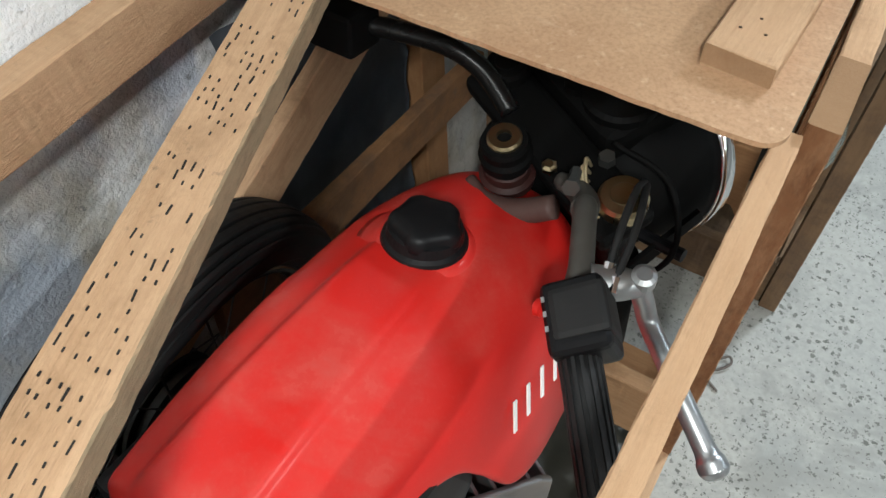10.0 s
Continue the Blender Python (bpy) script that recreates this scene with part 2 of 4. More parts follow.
==
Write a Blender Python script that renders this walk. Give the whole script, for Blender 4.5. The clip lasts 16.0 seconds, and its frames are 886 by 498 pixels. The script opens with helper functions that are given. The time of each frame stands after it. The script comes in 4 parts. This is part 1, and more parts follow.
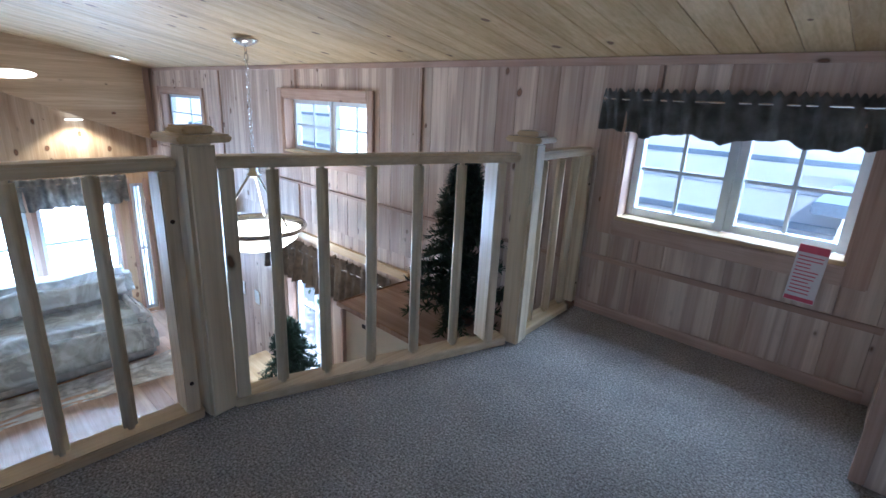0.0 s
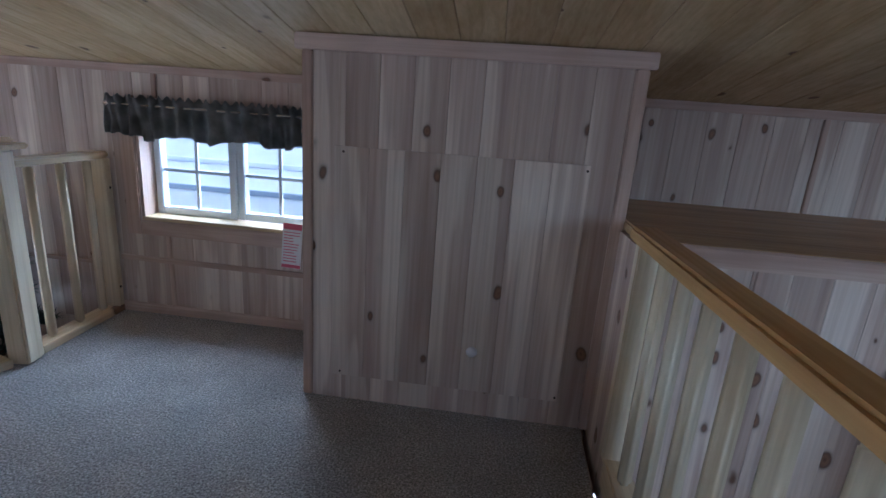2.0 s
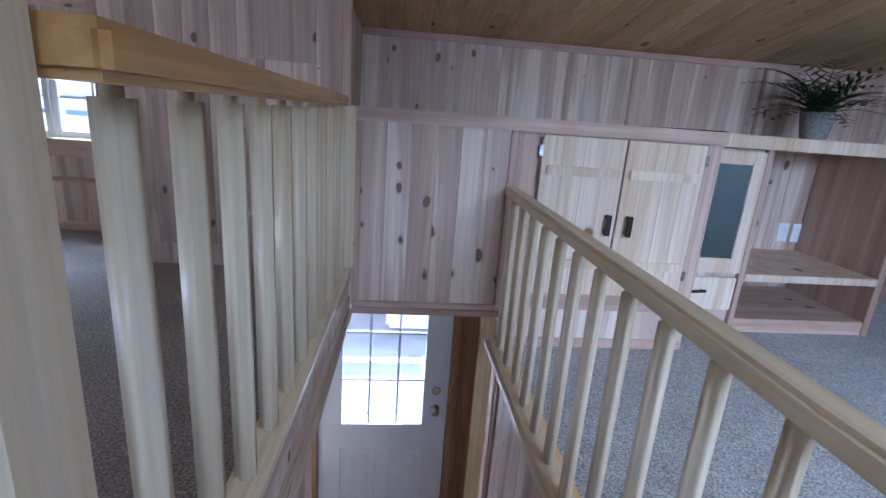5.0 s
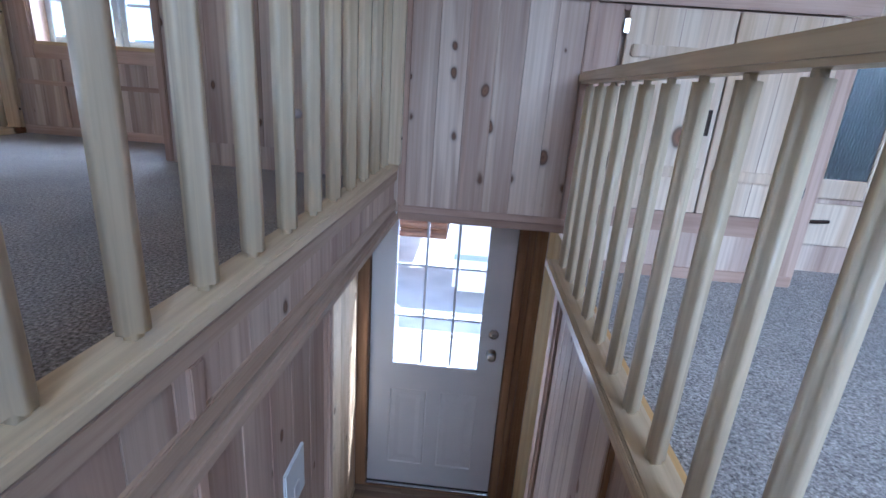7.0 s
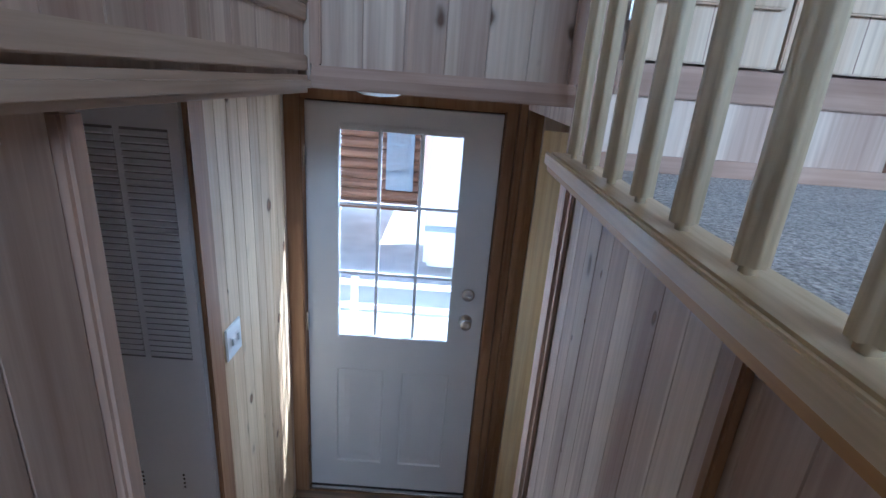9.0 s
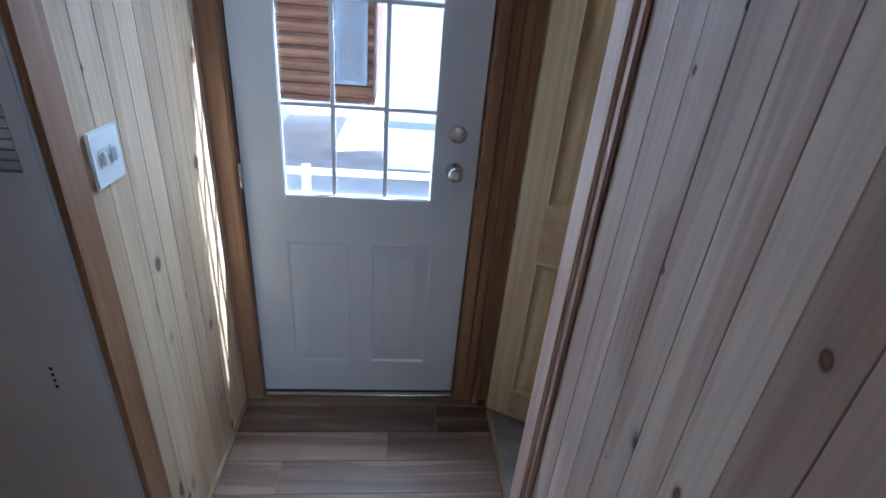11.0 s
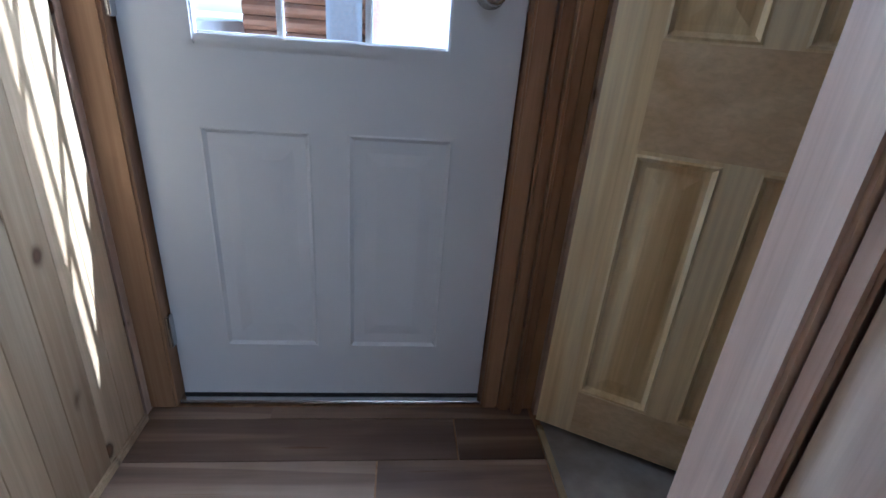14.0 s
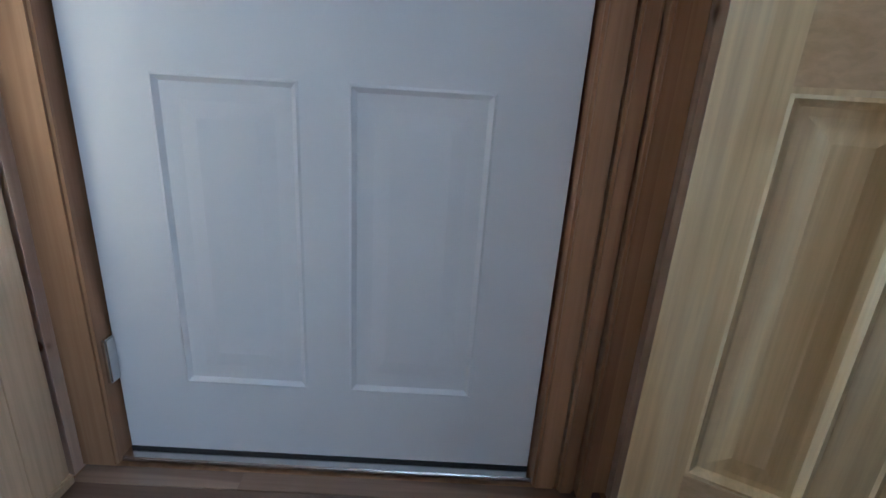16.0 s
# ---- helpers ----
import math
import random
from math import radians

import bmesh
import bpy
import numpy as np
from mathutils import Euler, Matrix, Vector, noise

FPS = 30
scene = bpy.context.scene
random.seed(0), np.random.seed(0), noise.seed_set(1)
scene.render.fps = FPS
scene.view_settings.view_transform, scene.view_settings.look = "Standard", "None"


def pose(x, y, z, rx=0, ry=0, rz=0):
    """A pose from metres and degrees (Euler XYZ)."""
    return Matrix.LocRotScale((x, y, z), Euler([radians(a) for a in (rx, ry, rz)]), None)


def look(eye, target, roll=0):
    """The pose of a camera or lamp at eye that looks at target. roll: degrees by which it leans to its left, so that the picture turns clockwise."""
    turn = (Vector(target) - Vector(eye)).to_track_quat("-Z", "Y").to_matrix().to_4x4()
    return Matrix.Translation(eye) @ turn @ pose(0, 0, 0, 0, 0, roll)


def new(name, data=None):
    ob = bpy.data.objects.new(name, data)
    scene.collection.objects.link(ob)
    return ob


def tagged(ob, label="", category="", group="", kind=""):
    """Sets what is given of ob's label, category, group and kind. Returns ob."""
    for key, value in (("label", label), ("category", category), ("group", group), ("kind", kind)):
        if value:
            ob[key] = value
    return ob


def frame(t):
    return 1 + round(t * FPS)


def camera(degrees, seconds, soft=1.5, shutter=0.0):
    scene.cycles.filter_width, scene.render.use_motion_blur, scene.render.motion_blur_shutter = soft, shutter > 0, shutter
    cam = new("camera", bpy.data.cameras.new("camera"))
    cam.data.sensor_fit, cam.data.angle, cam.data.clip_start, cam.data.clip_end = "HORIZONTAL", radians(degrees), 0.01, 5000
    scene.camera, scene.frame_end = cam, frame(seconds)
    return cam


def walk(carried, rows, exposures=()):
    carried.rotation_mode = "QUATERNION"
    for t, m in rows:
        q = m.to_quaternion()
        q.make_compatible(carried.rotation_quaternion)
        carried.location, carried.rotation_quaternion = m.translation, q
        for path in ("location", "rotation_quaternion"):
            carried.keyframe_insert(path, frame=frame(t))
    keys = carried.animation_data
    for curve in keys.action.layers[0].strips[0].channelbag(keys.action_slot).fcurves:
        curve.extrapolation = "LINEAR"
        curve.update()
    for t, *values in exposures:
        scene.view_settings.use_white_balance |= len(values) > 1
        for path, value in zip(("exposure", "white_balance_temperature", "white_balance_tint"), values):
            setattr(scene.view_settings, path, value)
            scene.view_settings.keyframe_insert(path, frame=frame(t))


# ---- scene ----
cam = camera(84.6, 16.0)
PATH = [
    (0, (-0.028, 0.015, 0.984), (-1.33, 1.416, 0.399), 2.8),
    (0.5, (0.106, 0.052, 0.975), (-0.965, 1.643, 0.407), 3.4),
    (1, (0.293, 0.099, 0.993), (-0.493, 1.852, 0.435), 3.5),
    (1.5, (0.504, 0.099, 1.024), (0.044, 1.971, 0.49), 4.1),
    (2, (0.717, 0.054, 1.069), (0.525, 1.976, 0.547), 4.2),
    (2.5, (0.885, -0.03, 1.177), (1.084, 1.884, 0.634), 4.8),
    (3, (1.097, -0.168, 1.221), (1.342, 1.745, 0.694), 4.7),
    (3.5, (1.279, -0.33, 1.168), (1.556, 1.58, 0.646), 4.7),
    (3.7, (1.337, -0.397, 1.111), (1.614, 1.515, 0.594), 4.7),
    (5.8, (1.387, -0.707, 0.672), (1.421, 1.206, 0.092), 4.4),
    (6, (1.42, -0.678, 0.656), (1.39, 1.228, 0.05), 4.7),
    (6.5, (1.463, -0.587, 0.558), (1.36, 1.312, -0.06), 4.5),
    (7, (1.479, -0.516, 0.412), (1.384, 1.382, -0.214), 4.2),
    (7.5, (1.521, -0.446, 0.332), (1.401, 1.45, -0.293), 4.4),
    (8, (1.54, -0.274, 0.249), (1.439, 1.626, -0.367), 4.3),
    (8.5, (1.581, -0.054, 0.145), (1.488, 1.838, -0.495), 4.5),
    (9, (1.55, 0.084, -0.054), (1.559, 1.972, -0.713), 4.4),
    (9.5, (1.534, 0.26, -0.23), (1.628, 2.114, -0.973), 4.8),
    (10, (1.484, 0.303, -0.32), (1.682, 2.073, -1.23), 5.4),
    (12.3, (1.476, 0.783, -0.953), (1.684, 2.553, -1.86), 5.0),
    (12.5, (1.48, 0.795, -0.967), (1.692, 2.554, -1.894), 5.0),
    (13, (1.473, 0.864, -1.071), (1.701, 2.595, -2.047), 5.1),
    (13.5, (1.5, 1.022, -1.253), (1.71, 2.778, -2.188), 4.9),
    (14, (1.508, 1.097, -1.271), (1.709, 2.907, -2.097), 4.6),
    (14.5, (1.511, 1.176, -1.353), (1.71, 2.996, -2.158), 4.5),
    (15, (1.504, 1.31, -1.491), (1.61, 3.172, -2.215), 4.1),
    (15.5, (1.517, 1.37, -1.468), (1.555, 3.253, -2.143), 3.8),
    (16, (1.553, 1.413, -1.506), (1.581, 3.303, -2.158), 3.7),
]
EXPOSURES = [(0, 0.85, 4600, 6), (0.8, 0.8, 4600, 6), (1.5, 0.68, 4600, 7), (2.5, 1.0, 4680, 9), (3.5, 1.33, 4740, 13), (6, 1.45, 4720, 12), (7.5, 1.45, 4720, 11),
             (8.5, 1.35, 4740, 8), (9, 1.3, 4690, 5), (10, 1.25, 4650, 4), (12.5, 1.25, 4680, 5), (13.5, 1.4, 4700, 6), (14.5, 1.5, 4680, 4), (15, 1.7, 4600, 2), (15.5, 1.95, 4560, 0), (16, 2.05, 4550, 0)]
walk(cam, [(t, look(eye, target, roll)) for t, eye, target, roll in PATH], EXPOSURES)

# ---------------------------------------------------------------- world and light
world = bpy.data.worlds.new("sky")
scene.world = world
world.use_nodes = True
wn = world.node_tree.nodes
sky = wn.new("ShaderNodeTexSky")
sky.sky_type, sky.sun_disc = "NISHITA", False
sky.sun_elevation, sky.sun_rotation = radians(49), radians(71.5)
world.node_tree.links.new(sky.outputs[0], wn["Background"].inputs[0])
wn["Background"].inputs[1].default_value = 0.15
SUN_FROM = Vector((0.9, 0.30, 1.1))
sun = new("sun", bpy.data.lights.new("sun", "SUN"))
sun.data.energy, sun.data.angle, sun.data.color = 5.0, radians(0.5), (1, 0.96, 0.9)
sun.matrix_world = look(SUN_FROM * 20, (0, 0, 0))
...
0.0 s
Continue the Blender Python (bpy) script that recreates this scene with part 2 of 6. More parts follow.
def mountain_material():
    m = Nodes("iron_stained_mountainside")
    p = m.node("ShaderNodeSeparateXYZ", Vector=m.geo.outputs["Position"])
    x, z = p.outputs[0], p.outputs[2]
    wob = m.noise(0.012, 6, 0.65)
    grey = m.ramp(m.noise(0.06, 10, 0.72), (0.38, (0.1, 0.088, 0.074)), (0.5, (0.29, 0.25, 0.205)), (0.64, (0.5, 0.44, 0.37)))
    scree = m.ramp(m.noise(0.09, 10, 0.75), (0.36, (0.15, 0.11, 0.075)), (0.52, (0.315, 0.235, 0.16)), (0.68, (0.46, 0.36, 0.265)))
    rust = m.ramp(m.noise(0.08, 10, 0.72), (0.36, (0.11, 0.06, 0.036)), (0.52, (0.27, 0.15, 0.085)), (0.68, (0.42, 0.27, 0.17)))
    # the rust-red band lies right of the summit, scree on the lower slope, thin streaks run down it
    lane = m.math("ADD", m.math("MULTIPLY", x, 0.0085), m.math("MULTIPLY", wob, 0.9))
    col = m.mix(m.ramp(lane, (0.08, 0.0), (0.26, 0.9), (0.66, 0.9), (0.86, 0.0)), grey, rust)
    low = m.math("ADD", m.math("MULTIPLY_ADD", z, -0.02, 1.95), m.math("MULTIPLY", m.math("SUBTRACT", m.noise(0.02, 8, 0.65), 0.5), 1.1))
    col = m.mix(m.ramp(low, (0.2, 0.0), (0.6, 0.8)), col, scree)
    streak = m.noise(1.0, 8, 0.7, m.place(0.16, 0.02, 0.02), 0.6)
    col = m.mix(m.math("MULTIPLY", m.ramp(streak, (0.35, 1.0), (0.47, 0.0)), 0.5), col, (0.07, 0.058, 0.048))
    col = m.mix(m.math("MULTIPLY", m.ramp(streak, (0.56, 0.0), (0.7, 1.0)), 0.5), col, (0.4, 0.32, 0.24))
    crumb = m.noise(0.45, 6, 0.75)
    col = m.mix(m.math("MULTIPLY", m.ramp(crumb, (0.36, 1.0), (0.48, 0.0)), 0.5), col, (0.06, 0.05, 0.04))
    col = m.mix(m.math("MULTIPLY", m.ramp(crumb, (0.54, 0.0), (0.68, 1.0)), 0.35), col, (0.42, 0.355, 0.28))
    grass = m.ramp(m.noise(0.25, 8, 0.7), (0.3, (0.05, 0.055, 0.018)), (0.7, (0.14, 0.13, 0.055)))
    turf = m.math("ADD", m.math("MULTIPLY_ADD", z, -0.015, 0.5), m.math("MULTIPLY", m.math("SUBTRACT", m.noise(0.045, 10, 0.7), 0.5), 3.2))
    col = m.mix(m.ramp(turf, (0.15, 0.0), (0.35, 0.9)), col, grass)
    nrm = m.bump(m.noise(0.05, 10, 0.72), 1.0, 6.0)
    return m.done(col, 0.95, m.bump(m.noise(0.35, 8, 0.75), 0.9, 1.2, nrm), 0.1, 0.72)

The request
Leave the pictures out, and transcribe exactly the lines above starting at the one that contains "Write a Blender" and ending at the one that contains "scene.collection.objects.link(ob)".

Expected answer
Write a Blender Python script that renders this walk. Give the whole script, for Blender 4.5. The clip lasts 16.0 seconds, and its frames are 886 by 498 pixels. The script opens with helper functions that are given. The time of each frame stands after it. The script comes in 4 parts. This is part 1, and more parts follow.
0.0 s
2.0 s
5.0 s
7.0 s
9.0 s
11.0 s
14.0 s
16.0 s
# ---- helpers ----
import math
import random
from math import radians

import bmesh
import bpy
import numpy as np
from mathutils import Euler, Matrix, Vector, noise

FPS = 30
scene = bpy.context.scene
random.seed(0), np.random.seed(0), noise.seed_set(1)
scene.render.fps = FPS
scene.view_settings.view_transform, scene.view_settings.look = "Standard", "None"


def pose(x, y, z, rx=0, ry=0, rz=0):
    """A pose from metres and degrees (Euler XYZ)."""
    return Matrix.LocRotScale((x, y, z), Euler([radians(a) for a in (rx, ry, rz)]), None)


def look(eye, target, roll=0):
    """The pose of a camera or lamp at eye that looks at target. roll: degrees by which it leans to its left, so that the picture turns clockwise."""
    turn = (Vector(target) - Vector(eye)).to_track_quat("-Z", "Y").to_matrix().to_4x4()
    return Matrix.Translation(eye) @ turn @ pose(0, 0, 0, 0, 0, roll)


def new(name, data=None):
    ob = bpy.data.objects.new(name, data)
    scene.collection.objects.link(ob)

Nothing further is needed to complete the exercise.